- Dataset content -
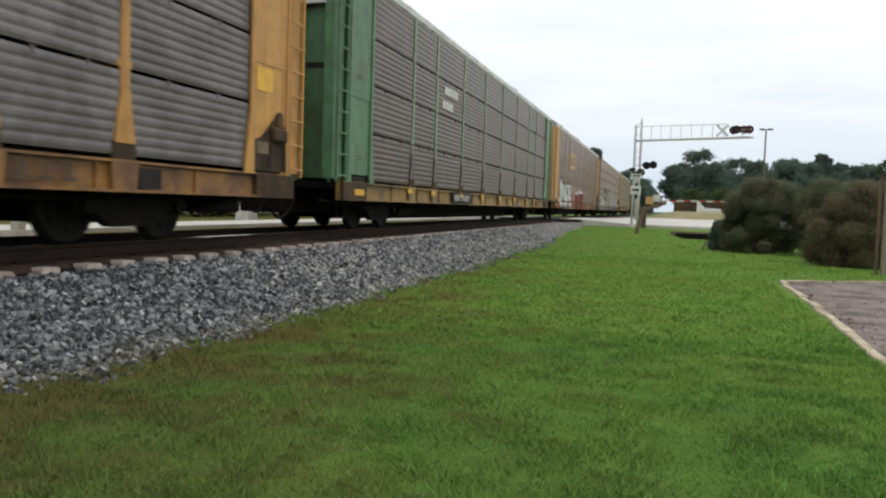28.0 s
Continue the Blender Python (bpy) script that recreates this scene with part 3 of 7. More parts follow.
# profiles of a panel: height within it, depth; one is corrugated all over, one has four waves above a flat, bolted band
WAVES = [((i + k) / 8, d) for i in range(8) for k, d in ((0.02, 0), (0.36, 1), (0.64, 1), (0.98, 0))]
HALF_WAVES = [(0.44 + 0.135 * (i + k), d * 0.9) for i in range(4) for k, d in ((0.02, 0), (0.36, 1), (0.64, 1), (0.98, 0))]


def profile(gap):
    return [(0.0, 0)] + (WAVES if gap else HALF_WAVES) + [(1.0, 0)]


def rib(z, z0, z1, gap):
    """Depth of the corrugation at height z in a row of panels."""
    ks, ds = zip(*profile(gap))
    return RIB * float(np.interp((z - z0) / (z1 - z0), ks, ds))


def panel_shape(w, z0, z1, gap):
    s = Shape()
    h = z1 - z0 - gap
    prof = [(-0.03, z0 + gap)] + [(RIB * d, z0 + gap + h * k) for k, d in profile(gap)] + [(-0.03, z1)]
    s.prism_y(prof, 0.02, w - 0.02, close=False)
    if gap:
        for k in range(2):      # clips along the upper edge
            y = w * (0.30 + 0.40 * k)
            s.box(-0.01, 0.018, y - 0.02, y + 0.02, z1 - 0.05, z1 + 0.03)
    else:
        s.dark_from = len(s.f)
        n = max(2, round(w / 0.42))
        for i in range(n):      # dark bolt heads on the flat band
            for k in (0.10, 0.30):
                y, z = w * (i + 0.5) / n, z0 + h * k
                s.tube((-0.005, y, z), (0.009, y, z), 0.015, 6)
    return s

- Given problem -
Exactly the lines above from the one with "Continue the Blender" to the one with "return RIB *", both included, are to be quoted; leave the rest out.

- Complete response -
Continue the Blender Python (bpy) script that recreates this scene with part 3 of 7. More parts follow.
# profiles of a panel: height within it, depth; one is corrugated all over, one has four waves above a flat, bolted band
WAVES = [((i + k) / 8, d) for i in range(8) for k, d in ((0.02, 0), (0.36, 1), (0.64, 1), (0.98, 0))]
HALF_WAVES = [(0.44 + 0.135 * (i + k), d * 0.9) for i in range(4) for k, d in ((0.02, 0), (0.36, 1), (0.64, 1), (0.98, 0))]


def profile(gap):
    return [(0.0, 0)] + (WAVES if gap else HALF_WAVES) + [(1.0, 0)]


def rib(z, z0, z1, gap):
    """Depth of the corrugation at height z in a row of panels."""
    ks, ds = zip(*profile(gap))
    return RIB * float(np.interp((z - z0) / (z1 - z0), ks, ds))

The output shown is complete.